• Problem details: Scan the records below for the line containing "import numpy as np" and the line containing "made[o].matrix_parent_inverse = o.matrix_parent_inverse". Copy both, plus every line between, exactly.

[Animation scripts]
+ + + + +

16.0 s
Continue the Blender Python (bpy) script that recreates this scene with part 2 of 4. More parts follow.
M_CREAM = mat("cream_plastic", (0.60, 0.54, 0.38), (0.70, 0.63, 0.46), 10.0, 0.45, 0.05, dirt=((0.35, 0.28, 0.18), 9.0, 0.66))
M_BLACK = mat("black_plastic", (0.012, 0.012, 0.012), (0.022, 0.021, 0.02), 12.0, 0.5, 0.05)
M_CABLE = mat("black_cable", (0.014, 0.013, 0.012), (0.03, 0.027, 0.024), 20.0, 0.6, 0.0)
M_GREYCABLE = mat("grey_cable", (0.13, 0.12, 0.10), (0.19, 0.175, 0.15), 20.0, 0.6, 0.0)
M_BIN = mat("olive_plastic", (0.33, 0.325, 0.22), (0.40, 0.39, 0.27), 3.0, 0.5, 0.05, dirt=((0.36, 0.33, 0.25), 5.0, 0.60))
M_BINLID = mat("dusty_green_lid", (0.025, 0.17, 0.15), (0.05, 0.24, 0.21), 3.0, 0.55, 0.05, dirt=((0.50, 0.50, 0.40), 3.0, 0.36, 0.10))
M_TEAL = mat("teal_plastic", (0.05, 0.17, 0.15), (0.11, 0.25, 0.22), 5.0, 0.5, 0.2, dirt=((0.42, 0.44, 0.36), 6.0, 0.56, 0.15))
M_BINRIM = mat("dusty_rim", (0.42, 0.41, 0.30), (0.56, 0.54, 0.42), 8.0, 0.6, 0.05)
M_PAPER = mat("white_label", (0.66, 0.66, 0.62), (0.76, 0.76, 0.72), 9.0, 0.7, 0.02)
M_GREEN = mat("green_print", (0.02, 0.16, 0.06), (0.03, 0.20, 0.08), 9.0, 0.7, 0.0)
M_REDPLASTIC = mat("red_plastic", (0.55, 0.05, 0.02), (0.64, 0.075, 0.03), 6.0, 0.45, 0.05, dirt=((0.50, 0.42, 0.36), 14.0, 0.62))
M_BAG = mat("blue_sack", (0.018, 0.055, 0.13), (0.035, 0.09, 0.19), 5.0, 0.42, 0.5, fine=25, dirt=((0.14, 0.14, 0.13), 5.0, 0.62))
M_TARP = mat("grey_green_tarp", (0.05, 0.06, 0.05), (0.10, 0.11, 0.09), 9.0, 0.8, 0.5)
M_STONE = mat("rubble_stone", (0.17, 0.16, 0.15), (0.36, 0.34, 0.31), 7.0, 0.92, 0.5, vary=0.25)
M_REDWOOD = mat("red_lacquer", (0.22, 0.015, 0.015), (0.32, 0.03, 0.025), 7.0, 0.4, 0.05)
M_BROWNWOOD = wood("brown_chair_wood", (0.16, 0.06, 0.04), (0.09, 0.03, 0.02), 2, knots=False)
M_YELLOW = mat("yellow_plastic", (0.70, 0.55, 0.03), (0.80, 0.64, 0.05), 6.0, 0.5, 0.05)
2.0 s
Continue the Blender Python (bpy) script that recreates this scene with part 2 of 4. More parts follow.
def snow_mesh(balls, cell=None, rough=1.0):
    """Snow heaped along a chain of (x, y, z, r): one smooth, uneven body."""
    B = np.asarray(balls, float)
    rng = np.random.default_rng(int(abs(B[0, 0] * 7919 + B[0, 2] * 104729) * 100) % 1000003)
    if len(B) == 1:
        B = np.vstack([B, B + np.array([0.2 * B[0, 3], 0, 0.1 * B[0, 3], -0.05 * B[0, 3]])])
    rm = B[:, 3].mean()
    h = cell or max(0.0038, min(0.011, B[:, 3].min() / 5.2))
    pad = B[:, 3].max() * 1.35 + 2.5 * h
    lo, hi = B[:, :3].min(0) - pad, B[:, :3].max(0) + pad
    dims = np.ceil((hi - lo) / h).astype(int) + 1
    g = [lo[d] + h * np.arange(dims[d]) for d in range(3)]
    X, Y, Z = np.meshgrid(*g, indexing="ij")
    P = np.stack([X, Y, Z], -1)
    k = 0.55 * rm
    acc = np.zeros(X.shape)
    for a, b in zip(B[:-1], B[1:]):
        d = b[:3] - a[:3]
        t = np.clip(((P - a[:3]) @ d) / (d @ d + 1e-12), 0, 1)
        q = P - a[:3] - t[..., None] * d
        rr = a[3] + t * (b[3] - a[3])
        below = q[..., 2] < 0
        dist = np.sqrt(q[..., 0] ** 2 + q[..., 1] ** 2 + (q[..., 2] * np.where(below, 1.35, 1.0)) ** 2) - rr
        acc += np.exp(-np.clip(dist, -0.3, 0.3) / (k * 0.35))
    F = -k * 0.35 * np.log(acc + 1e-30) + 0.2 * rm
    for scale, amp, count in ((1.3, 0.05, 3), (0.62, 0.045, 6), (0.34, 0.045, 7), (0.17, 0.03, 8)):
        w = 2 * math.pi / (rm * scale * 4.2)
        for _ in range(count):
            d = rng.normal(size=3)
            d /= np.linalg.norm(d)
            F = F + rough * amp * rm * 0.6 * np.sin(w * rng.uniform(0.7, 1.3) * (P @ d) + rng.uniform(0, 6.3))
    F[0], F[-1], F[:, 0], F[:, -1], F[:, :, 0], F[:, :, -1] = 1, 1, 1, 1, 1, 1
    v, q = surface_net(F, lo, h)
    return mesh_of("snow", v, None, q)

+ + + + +

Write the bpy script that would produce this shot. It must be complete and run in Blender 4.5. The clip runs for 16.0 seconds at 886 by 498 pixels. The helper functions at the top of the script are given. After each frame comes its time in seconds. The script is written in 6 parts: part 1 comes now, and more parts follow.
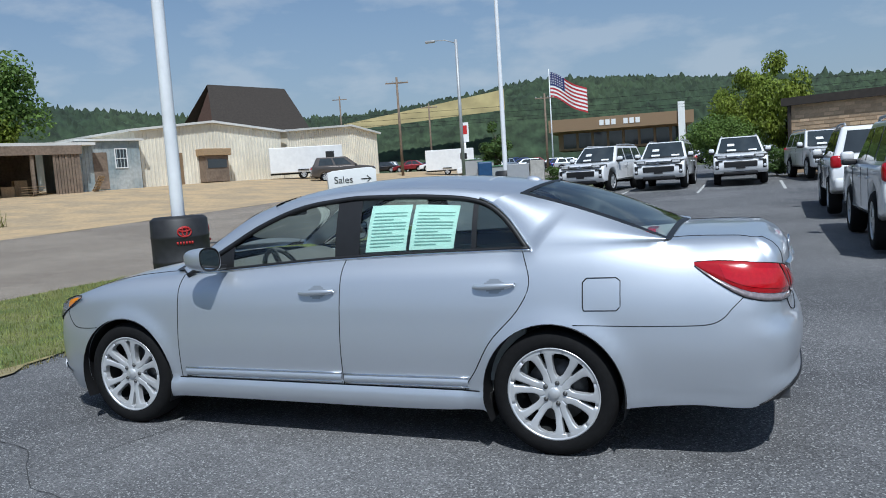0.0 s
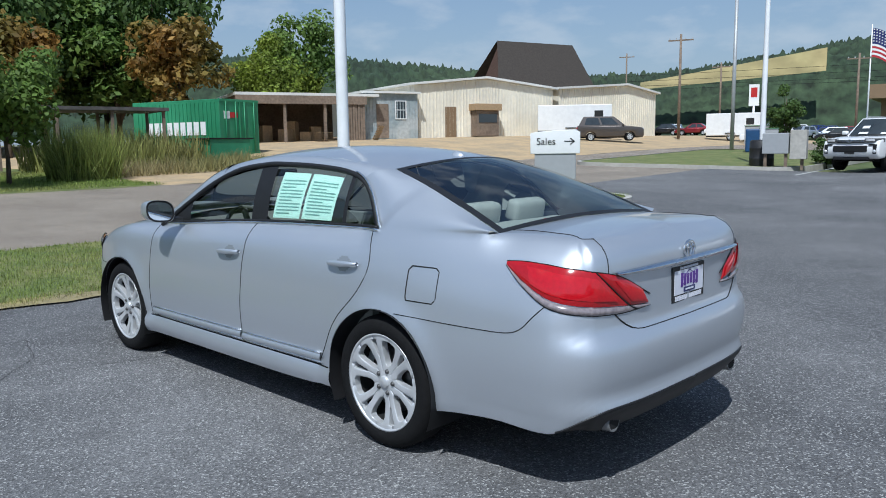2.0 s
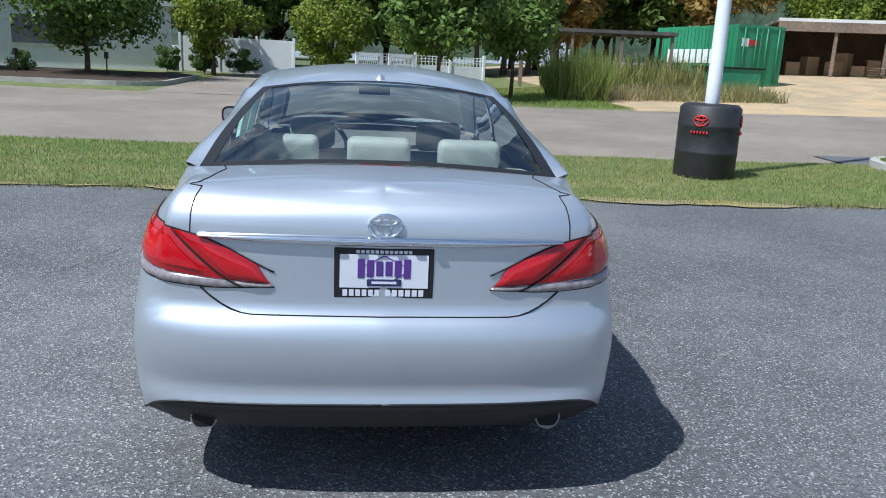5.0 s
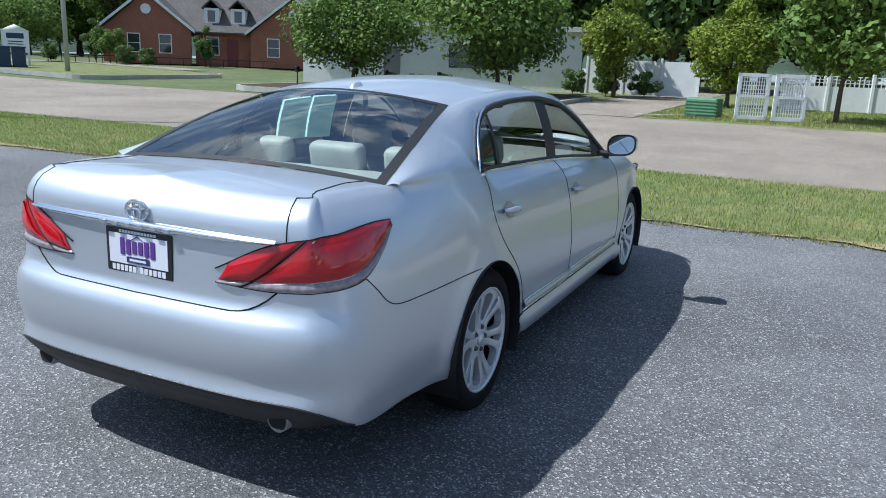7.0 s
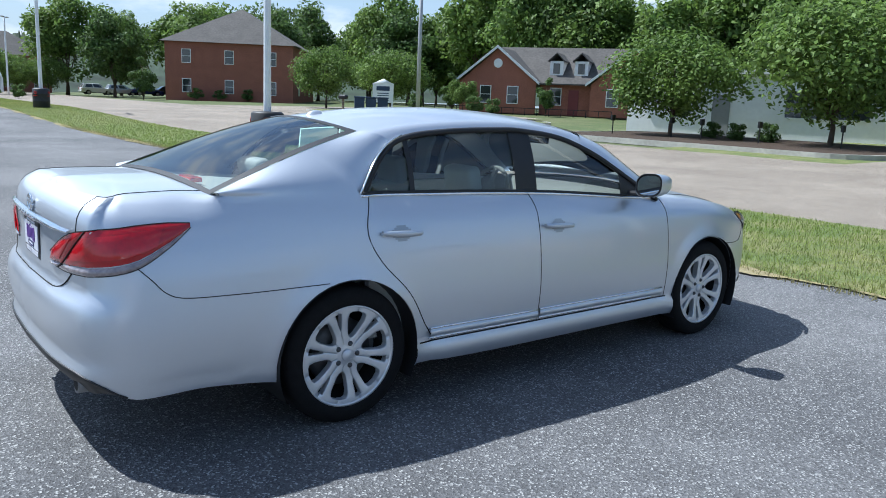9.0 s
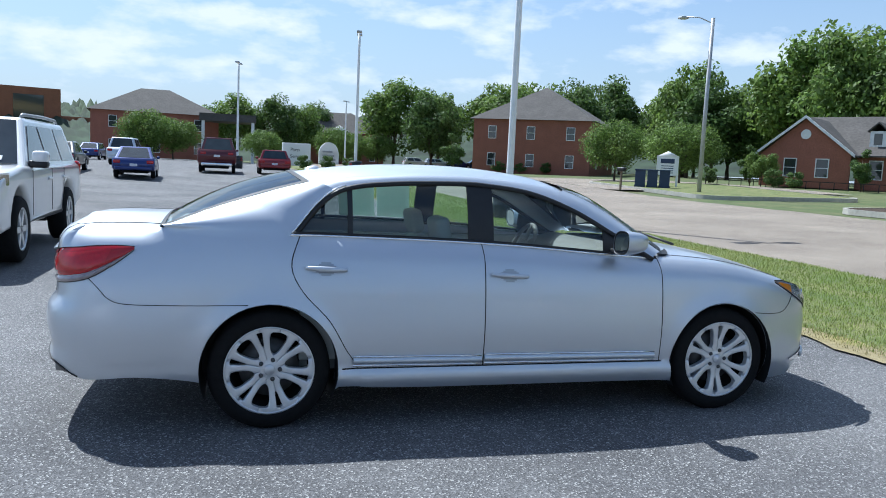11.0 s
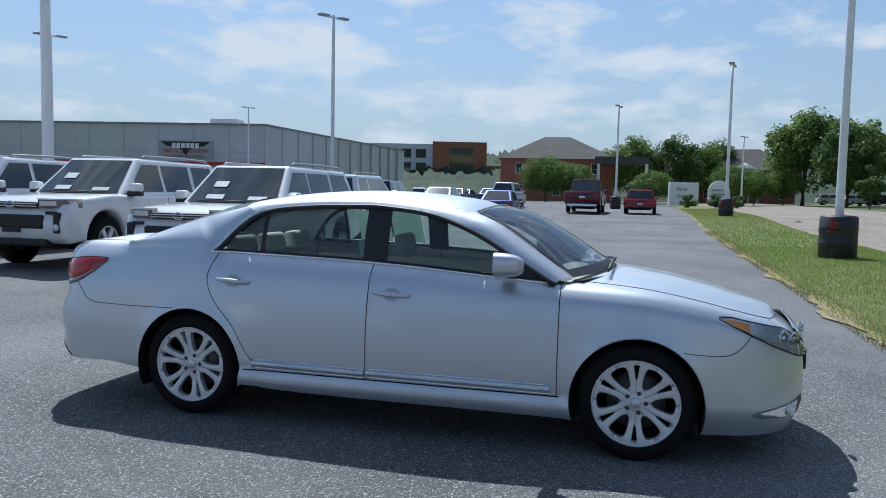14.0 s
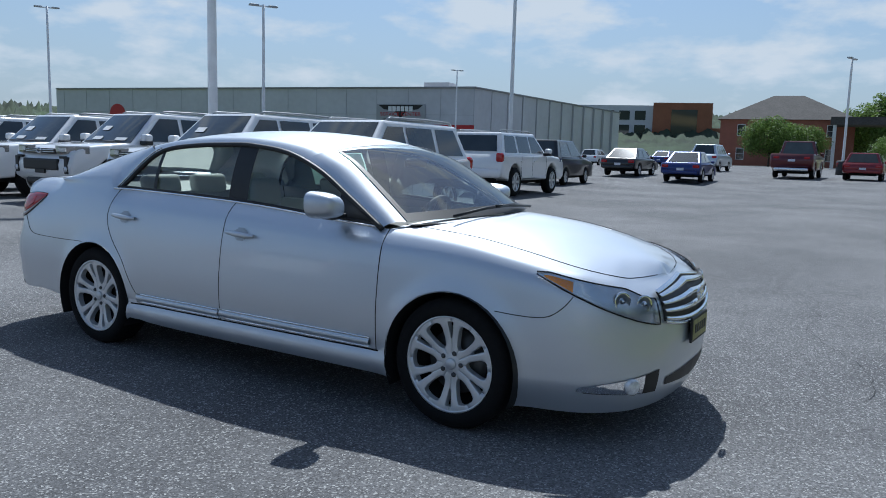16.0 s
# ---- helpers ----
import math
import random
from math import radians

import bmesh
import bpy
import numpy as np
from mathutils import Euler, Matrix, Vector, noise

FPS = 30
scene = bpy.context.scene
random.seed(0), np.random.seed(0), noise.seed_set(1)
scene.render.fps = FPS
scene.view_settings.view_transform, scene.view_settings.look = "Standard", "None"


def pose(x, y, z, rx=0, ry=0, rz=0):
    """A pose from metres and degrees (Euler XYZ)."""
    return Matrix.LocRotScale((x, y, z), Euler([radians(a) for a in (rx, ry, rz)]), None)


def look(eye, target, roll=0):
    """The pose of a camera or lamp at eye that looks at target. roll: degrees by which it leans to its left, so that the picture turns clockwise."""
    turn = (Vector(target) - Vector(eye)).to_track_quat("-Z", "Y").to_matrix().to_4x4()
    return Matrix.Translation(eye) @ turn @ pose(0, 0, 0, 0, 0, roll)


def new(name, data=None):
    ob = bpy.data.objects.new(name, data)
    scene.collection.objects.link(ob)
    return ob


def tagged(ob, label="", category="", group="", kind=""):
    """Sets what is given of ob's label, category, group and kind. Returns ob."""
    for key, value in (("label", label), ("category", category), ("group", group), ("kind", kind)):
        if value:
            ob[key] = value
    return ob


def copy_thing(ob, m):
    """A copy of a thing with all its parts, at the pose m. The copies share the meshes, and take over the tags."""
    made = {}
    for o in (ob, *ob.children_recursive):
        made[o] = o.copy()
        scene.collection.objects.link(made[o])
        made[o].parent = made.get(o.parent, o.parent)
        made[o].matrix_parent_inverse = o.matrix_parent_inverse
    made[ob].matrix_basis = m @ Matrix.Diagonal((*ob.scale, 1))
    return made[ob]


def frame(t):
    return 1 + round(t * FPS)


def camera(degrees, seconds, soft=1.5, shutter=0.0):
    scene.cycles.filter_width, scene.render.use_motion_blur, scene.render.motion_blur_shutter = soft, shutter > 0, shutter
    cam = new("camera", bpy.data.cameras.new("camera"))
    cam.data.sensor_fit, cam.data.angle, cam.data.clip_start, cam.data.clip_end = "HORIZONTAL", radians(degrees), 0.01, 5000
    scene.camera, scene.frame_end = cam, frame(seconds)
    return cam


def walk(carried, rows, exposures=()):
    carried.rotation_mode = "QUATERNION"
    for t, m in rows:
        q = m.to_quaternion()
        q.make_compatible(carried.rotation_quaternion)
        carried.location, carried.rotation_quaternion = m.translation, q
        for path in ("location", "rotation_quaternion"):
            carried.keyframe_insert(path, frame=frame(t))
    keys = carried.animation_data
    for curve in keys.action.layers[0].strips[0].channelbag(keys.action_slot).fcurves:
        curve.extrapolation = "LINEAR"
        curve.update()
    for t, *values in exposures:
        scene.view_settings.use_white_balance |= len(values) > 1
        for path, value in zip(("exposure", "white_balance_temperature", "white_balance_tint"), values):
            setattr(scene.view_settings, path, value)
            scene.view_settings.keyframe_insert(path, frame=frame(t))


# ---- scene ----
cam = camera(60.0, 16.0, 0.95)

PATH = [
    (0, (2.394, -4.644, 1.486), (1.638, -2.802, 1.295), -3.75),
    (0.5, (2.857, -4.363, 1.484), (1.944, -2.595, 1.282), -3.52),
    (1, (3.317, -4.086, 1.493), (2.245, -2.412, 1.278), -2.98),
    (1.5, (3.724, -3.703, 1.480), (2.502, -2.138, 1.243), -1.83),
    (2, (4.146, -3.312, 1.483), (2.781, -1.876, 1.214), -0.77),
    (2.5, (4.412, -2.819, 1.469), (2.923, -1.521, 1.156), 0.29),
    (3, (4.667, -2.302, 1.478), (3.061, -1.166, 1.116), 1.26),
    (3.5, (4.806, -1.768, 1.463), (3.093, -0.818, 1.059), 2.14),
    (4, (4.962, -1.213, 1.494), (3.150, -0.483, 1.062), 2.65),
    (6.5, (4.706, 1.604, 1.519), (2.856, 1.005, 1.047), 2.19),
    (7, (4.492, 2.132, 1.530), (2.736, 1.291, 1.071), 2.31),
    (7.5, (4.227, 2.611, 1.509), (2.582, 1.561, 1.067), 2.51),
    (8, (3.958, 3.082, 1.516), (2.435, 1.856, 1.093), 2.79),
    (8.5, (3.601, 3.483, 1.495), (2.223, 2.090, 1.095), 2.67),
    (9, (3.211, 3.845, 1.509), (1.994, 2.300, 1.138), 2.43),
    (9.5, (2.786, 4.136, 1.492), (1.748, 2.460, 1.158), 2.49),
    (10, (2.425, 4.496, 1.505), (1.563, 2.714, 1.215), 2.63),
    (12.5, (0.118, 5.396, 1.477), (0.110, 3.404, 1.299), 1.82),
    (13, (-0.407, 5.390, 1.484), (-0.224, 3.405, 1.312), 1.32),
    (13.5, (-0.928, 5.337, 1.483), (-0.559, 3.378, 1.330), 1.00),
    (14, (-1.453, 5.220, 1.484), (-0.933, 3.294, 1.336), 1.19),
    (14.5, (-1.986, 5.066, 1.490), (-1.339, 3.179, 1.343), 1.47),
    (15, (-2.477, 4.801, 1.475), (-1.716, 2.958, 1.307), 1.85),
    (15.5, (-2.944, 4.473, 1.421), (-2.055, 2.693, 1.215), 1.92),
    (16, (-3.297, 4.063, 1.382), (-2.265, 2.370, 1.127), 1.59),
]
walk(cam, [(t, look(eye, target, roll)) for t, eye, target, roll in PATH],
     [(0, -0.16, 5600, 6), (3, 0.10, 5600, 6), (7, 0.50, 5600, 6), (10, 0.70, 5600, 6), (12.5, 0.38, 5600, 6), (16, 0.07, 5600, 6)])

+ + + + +

• Exercise answer:
import numpy as np
from mathutils import Euler, Matrix, Vector, noise

FPS = 30
scene = bpy.context.scene
random.seed(0), np.random.seed(0), noise.seed_set(1)
scene.render.fps = FPS
scene.view_settings.view_transform, scene.view_settings.look = "Standard", "None"


def pose(x, y, z, rx=0, ry=0, rz=0):
    """A pose from metres and degrees (Euler XYZ)."""
    return Matrix.LocRotScale((x, y, z), Euler([radians(a) for a in (rx, ry, rz)]), None)


def look(eye, target, roll=0):
    """The pose of a camera or lamp at eye that looks at target. roll: degrees by which it leans to its left, so that the picture turns clockwise."""
    turn = (Vector(target) - Vector(eye)).to_track_quat("-Z", "Y").to_matrix().to_4x4()
    return Matrix.Translation(eye) @ turn @ pose(0, 0, 0, 0, 0, roll)


def new(name, data=None):
    ob = bpy.data.objects.new(name, data)
    scene.collection.objects.link(ob)
    return ob


def tagged(ob, label="", category="", group="", kind=""):
    """Sets what is given of ob's label, category, group and kind. Returns ob."""
    for key, value in (("label", label), ("category", category), ("group", group), ("kind", kind)):
        if value:
            ob[key] = value
    return ob


def copy_thing(ob, m):
    """A copy of a thing with all its parts, at the pose m. The copies share the meshes, and take over the tags."""
    made = {}
    for o in (ob, *ob.children_recursive):
        made[o] = o.copy()
        scene.collection.objects.link(made[o])
        made[o].parent = made.get(o.parent, o.parent)
        made[o].matrix_parent_inverse = o.matrix_parent_inverse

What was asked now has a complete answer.